日本航空再生の青写真は描けるか――稲盛和夫新会長就任会見(ほぼ)完全収録(2/5 ページ)

» 2010年02月02日 03時59分 公開
[堀内彰宏,Business Media 誠]

3つの施策に取り組む

大西 私は1978年にJALに入社し、技術畑を中心に歩んできました。2009年4月から日本航空インターナショナルの執行役員、2009年6月から日本エアコミューターの社長を務めていました。今後は稲盛会長とともに、JALの早期再生を果たし、お客さまから愛され、ご利用されるJALを目指して邁進(まいしん)していきます。今後ともよろしくお願いします。

大西賢新社長

 公的支援や会社更生法の手続き、申し立てについては、先ほど会長から説明した通りです。1月19日には株主のみなさま、お取引金融機関を始めとする債権者のみなさま、そして国民のみなさまに多大なご迷惑と、ご心配をおかけすることになり、心よりおわび申し上げます。誠に申しわけありませんでした。

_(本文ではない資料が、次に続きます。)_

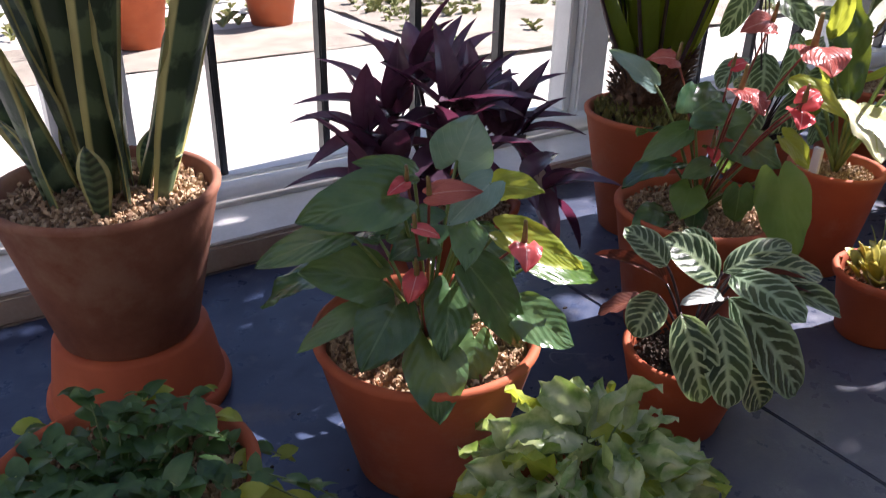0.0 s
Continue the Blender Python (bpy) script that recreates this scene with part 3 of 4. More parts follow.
anth(A1, R1, (-0.475, 0.324, 1.156), (-0.567, 0.348, 1.140), 0.058, face=(-0.1, -0.7, 0.7))
anth(A1, R1, (-0.364, 0.388, 1.148), (-0.352, 0.372, 1.200), 0.066, TEAL, sag=0.03, face=(-0.3, -0.7, 0.6))
anth(A1, R1, (-0.381, 0.287, 1.112), (-0.302, 0.252, 1.063), 0.039, YOUNG, face=(-0.3, -0.6, 0.7))
anth(A1, R1, (-0.308, 0.315, 1.044), (-0.228, 0.296, 1.008), 0.048, CANE_LEAF, face=(-0.2, -0.5, 0.9))
anth(A1, R1, (-0.366, 0.324, 1.142), (-0.337, 0.277, 1.146), 0.034, YOUNG, face=(-0.3, -0.6, 0.7))
anth(A1, R1, (-0.491, 0.329, 1.069), (-0.569, 0.344, 1.092), 0.055, face=(-0.1, -0.7, 0.7))
anth(A1, R1, (-0.488, 0.308, 1.049), (-0.544, 0.275, 1.014), 0.058, face=(-0.1, -0.6, 0.8))
anth(A1, R1, (-0.432, 0.297, 1.057), (-0.465, 0.259, 1.006), 0.047, face=(-0.2, -0.6, 0.8))
anth(A1, R1, (-0.463, 0.279, 1.010), (-0.483, 0.236, 0.955), 0.060, face=(-0.2, -0.5, 0.8))
anth(A1, R1, (-0.409, 0.284, 0.999), (-0.429, 0.262, 0.958), 0.045, face=(-0.2, -0.5, 0.8))
anth(A1, R1, (-0.426, 0.272, 1.090), (-0.362, 0.265, 0.981), 0.051, face=(-0.3, -0.6, 0.8))
anth(A1, R1, (-0.370, 0.265, 1.028), (-0.323, 0.229, 0.990), 0.050, face=(-0.3, -0.5, 0.8))
anth(A1, R1, (-0.430, 0.339, 1.094), (-0.489, 0.316, 1.095), 0.040, face=(-0.2, -0.6, 0.7))
anth(A1, R1, (-0.380, 0.308, 1.154), (-0.428, 0.311, 1.119), 0.037, TEAL, face=(-0.3, -0.7, 0.7))
anth(A1, R1, (-0.403, 0.313, 1.114), (-0.439, 0.264, 1.094), 0.037, face=(-0.2, -0.6, 0.7))
anth(A1, R1, (-0.446, 0.343, 1.165), (-0.506, 0.354, 1.184), 0.025, face=(-0.2, -0.7, 0.7))
anth(A1, R1, (-0.531, 0.323, 1.132), (-0.594, 0.389, 1.083), 0.032, face=(-0.2, -0.7, 0.7))
anth(A1, R1, (-0.520, 0.321, 1.050), (-0.577, 0.343, 1.007), 0.024, face=(-0.1, -0.6, 0.8))
anth(A1, R1, (-0.350, 0.400, 1.060), (-0.290, 0.430, 1.020), 0.060, face=(-0.1, 0.2, 0.9))
anth(A1, R1, (-0.430, 0.440, 1.050), (-0.430, 0.520, 1.010), 0.065, face=(0.0, 0.2, 0.9))
anth(A1, R1, (-0.500, 0.420, 1.040), (-0.570, 0.450, 1.000), 0.060, face=(-0.2, 0.1, 0.9))
anth(A1, R1, (-0.400, 0.370, 1.090), (-0.450, 0.390, 1.075), 0.050, face=(-0.1, -0.5, 0.8))
anth(A1, R1, (-0.360, 0.350, 1.070), (-0.330, 0.320, 1.030), 0.050, face=(-0.1, -0.4, 0.8))
flower(A1, R1, (-0.447, 0.314, 1.154), (-0.401, 0.292, 1.155), 0.025, SPATHE, face=(-0.3, -0.7, 0.7))
flower(A1, R1, (-0.464, 0.326, 1.167), (-0.490, 0.318, 1.161), 0.016, PINK, face=(-0.2, -0.7, 0.7))
flower(A1, R1, (-0.474, 0.296, 1.134), (-0.445, 0.297, 1.116), 0.013, PINK, face=(-0.2, -0.7, 0.7))
flower(A1, R1, (-0.465, 0.306, 1.078), (-0.480, 0.296, 1.056), 0.024, PINK, face=(-0.2, -0.6, 0.8))
flower(A1, R1, (-0.363, 0.272, 1.101), (-0.382, 0.244, 1.086), 0.034, PINK, face=(-0.1, -0.5, 0.9))

# peacock plant
C1 = potted("peacock_plant", "peacock plant with banded pale-green leaves in a clay pot", -0.118, 0.242, 0.076, 0.112, foot=0.68, seed=4, bed=SOIL)
K1 = (-0.118, 0.242, 0.90)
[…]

 JALは半官半民の会社としてスタートし、その後民営化したものの、いまだにいわゆる親方日の丸の体質を引きずっている部分もあります。私たちは過去を謙虚に反省し、高コスト体質やしがらみなどの負の遺産を徹底的に断ち切り、根っこから生まれ変わります。過去と決別し、みなさまから与えていただいた再生のための最後のチャンスとして、社員全力でやりぬきます。今後は会長のご指導をいただきながら、社内の意識改革を進めるとともに、更生計画の策定に全力を上げ、早期に認可を目指すべく頑張っていきます。

 今後の大きな会社の方向性ですが、まず3つの経営施策に取り組みます。1つ目は、航空機材の大幅な刷新の実現。2つ目は、筋肉質かつ柔軟な事業運営体制の実現。3つ目は、戦略実現のためのリソースの集中投下。これらを実現していくことで、世界的にもトップレベルの強靭(きょうじん)な体質を持った新たなJALに生まれ変わります。

 言うまでもなく、安全運航は航空会社の経営基盤と社会的責務です。私も技術畑を歩んできた者として、「安全について一切の妥協は許されない」「安全に終わりはなく、追求し続けるものである」という信念が体の中に深く刻まれています。この安全とともに、航空会社の基本品質である定時性とサービスのさらなる向上に力を注ぎ、お客さまに大きな価値を見出していただける航空会社になることをお約束します。

 会長も申し上げましたが、社風の変革も早急に取り組むべき課題です。現在JALグループの社員たちはこの厳しい状況の中でも士気を高く保ち、安全運行と定時性において世界最高レベルのフライトを提供し続けています。

 社員1人1人がやりがいや働きがいを感じ、そして輝きを放つような会社にすることが、お客さまに安心や安全、心地よさを感じていただくことにつながると確信しています。自ら、変化していくための新たな一歩を踏み出します。最後になりますが、航空会社としてみなさまのお役に立ち続けていくこと、これこそがみなさまのご支援にお答えすることだと考えています。この目標に向かって社員一丸となって走っていきます。今後もJALをご利用いただきますよう、ぜひお願いいたします。